▸ TASK INPUT:
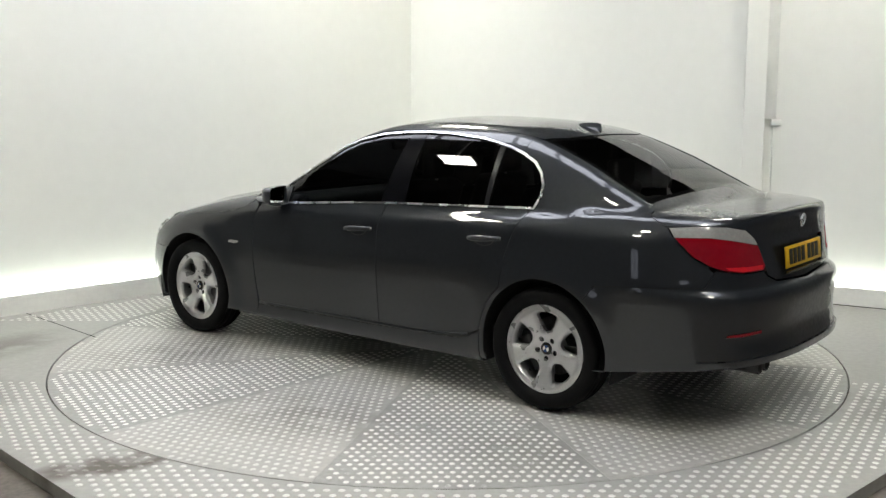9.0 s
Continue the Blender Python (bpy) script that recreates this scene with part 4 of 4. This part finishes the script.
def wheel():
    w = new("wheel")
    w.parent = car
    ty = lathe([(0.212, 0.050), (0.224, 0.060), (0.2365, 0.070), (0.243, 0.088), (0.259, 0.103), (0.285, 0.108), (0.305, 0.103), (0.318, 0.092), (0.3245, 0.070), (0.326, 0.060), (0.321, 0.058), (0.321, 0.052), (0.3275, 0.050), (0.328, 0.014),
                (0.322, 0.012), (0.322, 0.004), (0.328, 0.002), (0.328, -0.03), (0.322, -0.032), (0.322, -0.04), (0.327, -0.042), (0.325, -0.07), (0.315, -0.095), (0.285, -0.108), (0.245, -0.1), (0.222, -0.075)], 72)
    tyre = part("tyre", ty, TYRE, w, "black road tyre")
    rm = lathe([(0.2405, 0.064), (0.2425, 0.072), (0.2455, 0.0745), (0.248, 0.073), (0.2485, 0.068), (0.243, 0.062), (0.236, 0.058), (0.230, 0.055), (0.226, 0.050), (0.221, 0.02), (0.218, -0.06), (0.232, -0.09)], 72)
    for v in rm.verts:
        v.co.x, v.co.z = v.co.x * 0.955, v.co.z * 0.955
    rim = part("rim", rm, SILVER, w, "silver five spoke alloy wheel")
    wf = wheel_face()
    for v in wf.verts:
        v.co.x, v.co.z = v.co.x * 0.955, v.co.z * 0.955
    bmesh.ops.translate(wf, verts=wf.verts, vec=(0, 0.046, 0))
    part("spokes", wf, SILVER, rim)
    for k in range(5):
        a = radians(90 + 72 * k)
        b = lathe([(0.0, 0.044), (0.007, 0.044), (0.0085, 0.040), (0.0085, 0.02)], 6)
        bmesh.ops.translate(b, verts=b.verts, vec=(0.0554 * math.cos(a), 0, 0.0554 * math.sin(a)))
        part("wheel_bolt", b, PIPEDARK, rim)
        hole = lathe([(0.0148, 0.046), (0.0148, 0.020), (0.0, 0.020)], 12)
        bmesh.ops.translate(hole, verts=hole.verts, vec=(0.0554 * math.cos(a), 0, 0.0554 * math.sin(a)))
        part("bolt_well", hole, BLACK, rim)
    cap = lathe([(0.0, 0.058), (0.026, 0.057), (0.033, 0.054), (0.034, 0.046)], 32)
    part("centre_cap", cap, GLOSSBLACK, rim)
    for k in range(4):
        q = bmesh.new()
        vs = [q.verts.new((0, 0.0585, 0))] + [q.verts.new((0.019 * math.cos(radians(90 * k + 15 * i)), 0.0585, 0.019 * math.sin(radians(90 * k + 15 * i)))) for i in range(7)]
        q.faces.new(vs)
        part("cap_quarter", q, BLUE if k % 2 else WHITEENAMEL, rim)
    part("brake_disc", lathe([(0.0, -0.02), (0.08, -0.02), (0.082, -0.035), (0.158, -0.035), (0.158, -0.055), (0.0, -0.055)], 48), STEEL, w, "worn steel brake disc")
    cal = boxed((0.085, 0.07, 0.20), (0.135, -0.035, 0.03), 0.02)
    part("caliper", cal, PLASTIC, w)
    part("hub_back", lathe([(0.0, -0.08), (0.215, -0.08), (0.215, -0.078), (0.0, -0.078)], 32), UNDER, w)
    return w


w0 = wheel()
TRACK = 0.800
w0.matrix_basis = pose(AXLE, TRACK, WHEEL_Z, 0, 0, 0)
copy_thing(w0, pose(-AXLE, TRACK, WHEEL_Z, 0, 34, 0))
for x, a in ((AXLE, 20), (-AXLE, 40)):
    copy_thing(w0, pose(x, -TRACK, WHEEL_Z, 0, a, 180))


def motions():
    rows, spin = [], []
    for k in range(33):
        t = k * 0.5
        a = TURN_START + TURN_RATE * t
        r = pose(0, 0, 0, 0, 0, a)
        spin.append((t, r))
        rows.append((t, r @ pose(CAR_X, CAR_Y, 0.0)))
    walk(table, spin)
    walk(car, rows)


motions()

---

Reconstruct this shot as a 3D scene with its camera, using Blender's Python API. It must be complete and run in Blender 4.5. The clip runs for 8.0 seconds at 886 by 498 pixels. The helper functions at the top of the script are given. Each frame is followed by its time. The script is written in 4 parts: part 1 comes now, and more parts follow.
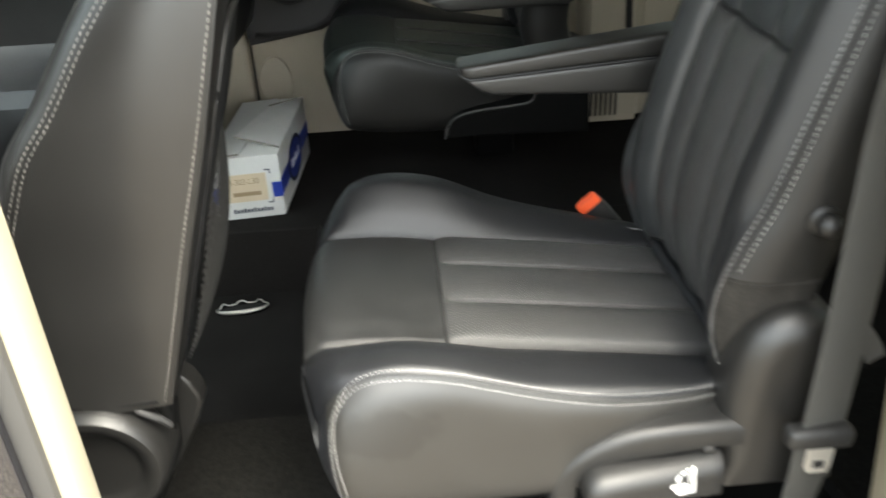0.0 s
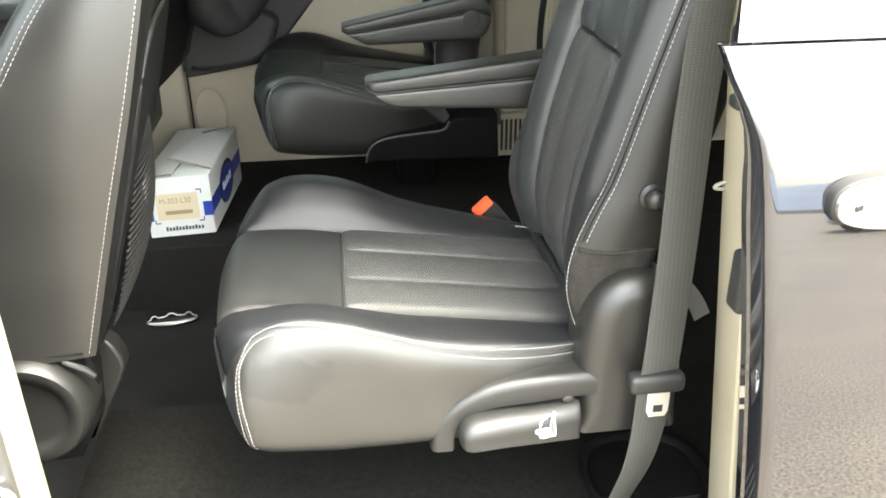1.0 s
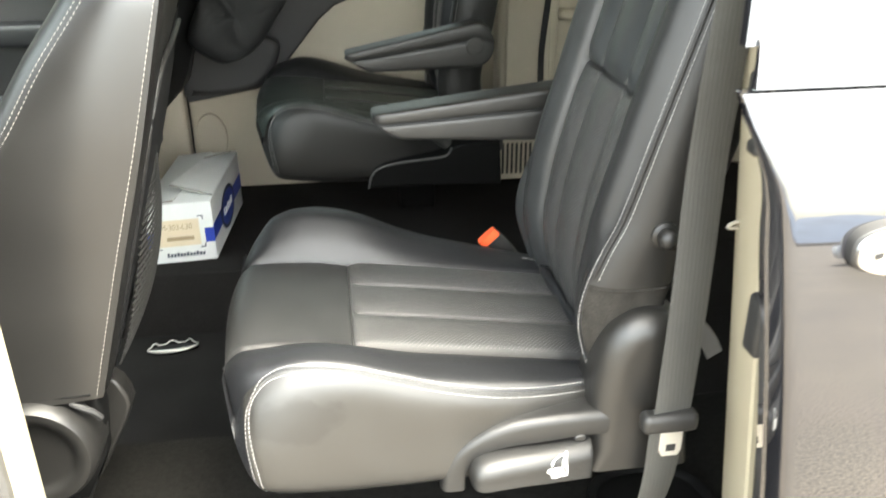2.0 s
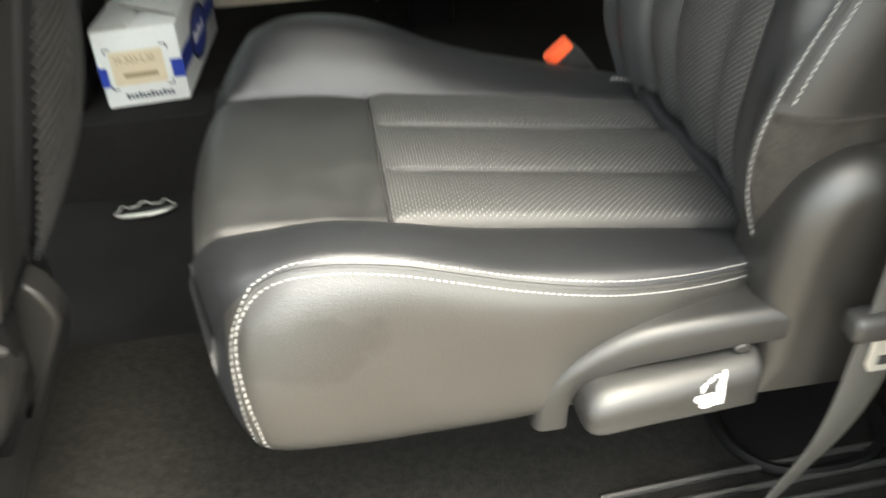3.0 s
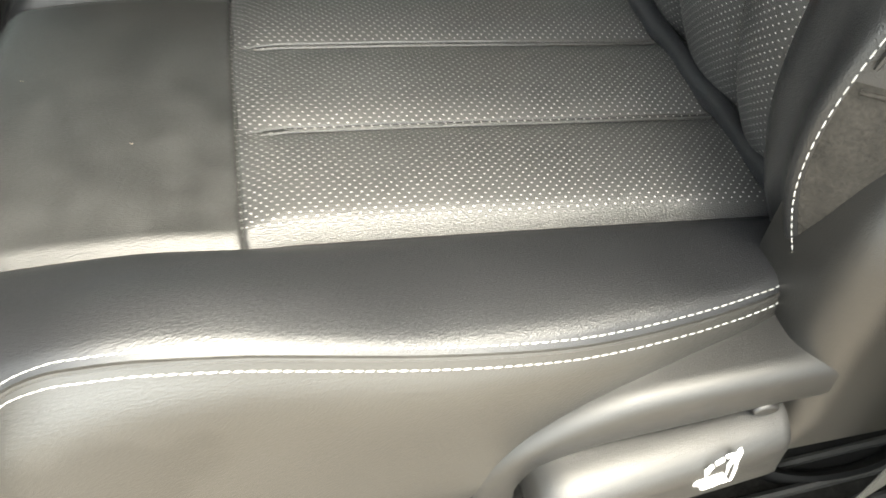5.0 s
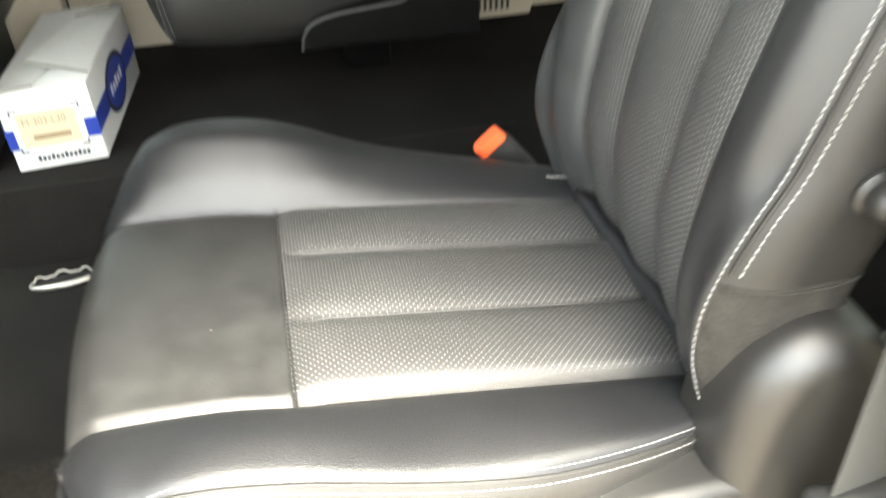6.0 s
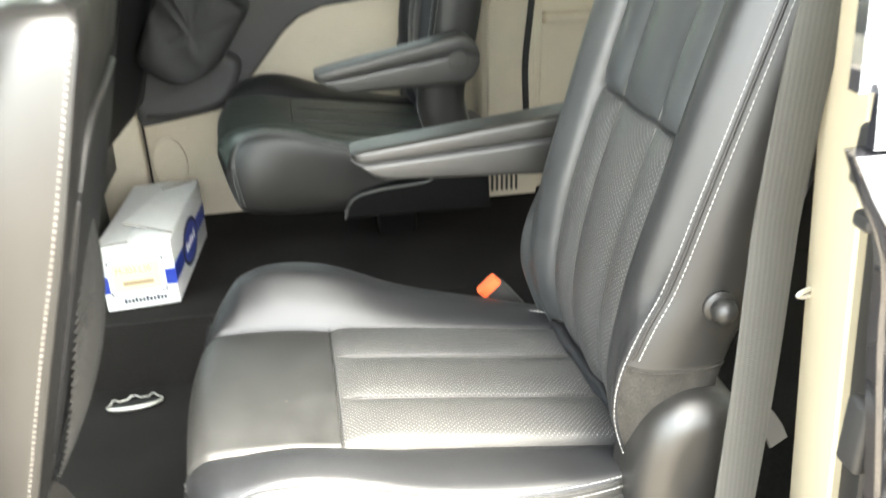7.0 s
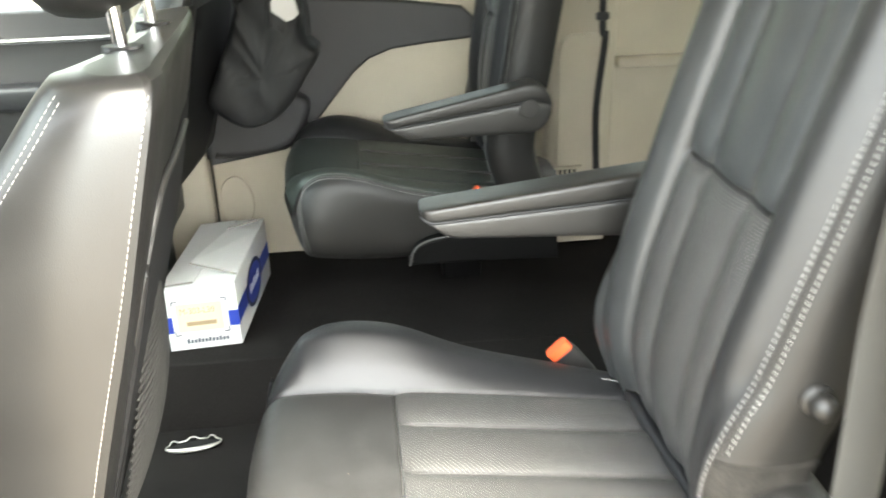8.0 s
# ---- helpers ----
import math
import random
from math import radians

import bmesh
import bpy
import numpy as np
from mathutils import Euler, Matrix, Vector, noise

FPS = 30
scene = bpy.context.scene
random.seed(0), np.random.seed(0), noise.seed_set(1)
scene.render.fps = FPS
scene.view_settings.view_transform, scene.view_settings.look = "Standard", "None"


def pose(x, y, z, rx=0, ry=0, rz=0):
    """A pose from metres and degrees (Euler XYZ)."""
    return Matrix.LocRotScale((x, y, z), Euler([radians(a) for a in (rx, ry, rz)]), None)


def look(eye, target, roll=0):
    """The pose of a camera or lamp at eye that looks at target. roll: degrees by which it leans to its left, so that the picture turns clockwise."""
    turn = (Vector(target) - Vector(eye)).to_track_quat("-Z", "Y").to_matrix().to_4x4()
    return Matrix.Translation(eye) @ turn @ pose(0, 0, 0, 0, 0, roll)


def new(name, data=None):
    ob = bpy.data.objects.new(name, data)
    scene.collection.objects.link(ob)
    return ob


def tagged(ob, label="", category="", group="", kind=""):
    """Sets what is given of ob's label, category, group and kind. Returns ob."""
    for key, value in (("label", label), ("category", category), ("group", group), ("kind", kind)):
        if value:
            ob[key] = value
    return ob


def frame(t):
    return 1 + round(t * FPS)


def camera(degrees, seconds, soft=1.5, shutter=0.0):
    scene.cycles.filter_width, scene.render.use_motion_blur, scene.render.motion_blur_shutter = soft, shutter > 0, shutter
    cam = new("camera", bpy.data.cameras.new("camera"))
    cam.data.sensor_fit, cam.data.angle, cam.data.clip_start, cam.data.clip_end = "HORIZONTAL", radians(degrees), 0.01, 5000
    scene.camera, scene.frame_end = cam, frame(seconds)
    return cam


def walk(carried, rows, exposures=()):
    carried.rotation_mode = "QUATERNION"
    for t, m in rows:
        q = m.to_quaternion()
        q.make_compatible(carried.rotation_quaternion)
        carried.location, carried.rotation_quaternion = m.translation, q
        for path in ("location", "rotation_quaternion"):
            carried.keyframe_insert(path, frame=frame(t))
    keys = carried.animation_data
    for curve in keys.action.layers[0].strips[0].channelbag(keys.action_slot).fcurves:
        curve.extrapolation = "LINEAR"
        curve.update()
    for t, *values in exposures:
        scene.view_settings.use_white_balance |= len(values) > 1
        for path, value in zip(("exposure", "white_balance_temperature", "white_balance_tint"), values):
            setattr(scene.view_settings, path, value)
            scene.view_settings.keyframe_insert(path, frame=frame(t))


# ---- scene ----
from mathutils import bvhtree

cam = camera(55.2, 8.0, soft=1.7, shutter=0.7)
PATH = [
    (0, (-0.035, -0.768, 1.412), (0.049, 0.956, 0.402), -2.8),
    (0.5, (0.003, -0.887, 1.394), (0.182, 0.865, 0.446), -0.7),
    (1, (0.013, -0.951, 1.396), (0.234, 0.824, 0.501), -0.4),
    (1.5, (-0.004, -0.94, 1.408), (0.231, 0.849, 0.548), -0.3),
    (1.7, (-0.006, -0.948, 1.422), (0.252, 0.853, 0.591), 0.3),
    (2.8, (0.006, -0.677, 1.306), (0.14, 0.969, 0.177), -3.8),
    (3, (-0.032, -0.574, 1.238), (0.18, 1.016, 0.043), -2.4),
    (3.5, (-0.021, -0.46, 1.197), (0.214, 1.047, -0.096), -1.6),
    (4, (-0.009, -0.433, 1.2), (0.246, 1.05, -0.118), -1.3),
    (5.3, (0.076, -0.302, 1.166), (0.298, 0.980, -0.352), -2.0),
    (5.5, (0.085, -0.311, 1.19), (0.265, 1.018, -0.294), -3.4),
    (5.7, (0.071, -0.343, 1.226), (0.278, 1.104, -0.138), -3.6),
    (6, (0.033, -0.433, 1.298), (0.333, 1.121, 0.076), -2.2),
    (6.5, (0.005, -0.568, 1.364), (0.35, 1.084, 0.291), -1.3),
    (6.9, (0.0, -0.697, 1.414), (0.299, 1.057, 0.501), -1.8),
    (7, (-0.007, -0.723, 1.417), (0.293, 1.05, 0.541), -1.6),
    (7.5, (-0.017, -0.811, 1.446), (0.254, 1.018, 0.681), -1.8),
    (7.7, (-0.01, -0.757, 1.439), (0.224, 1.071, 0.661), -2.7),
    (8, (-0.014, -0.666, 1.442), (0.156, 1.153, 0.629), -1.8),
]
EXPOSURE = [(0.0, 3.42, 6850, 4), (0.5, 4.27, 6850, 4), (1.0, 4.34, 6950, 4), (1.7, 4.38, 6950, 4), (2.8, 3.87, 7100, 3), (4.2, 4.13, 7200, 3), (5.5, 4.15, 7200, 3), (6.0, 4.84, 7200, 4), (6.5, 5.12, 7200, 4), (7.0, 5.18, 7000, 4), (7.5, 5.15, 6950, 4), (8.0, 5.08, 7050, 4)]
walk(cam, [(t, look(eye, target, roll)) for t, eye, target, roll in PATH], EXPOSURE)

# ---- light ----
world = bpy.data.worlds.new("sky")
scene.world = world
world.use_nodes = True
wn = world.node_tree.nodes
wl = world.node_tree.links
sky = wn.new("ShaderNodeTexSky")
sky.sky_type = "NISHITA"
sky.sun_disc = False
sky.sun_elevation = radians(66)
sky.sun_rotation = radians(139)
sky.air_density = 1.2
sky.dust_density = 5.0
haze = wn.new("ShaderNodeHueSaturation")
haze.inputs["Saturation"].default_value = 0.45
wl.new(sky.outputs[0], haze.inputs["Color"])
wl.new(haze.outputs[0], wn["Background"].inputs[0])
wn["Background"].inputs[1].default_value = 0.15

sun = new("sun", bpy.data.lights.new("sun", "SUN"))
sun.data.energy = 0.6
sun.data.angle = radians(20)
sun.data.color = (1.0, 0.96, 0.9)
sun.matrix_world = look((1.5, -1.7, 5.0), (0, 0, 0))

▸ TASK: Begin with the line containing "# ---- helpers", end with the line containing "keys = carried.animation_data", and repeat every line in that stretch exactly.

▸ TASK ANSWER:
# ---- helpers ----
import math
import random
from math import radians

import bmesh
import bpy
import numpy as np
from mathutils import Euler, Matrix, Vector, noise

FPS = 30
scene = bpy.context.scene
random.seed(0), np.random.seed(0), noise.seed_set(1)
scene.render.fps = FPS
scene.view_settings.view_transform, scene.view_settings.look = "Standard", "None"


def pose(x, y, z, rx=0, ry=0, rz=0):
    """A pose from metres and degrees (Euler XYZ)."""
    return Matrix.LocRotScale((x, y, z), Euler([radians(a) for a in (rx, ry, rz)]), None)


def look(eye, target, roll=0):
    """The pose of a camera or lamp at eye that looks at target. roll: degrees by which it leans to its left, so that the picture turns clockwise."""
    turn = (Vector(target) - Vector(eye)).to_track_quat("-Z", "Y").to_matrix().to_4x4()
    return Matrix.Translation(eye) @ turn @ pose(0, 0, 0, 0, 0, roll)


def new(name, data=None):
    ob = bpy.data.objects.new(name, data)
    scene.collection.objects.link(ob)
    return ob


def tagged(ob, label="", category="", group="", kind=""):
    """Sets what is given of ob's label, category, group and kind. Returns ob."""
    for key, value in (("label", label), ("category", category), ("group", group), ("kind", kind)):
        if value:
            ob[key] = value
    return ob


def frame(t):
    return 1 + round(t * FPS)


def camera(degrees, seconds, soft=1.5, shutter=0.0):
    scene.cycles.filter_width, scene.render.use_motion_blur, scene.render.motion_blur_shutter = soft, shutter > 0, shutter
    cam = new("camera", bpy.data.cameras.new("camera"))
    cam.data.sensor_fit, cam.data.angle, cam.data.clip_start, cam.data.clip_end = "HORIZONTAL", radians(degrees), 0.01, 5000
    scene.camera, scene.frame_end = cam, frame(seconds)
    return cam


def walk(carried, rows, exposures=()):
    carried.rotation_mode = "QUATERNION"
    for t, m in rows:
        q = m.to_quaternion()
        q.make_compatible(carried.rotation_quaternion)
        carried.location, carried.rotation_quaternion = m.translation, q
        for path in ("location", "rotation_quaternion"):
            carried.keyframe_insert(path, frame=frame(t))
    keys = carried.animation_data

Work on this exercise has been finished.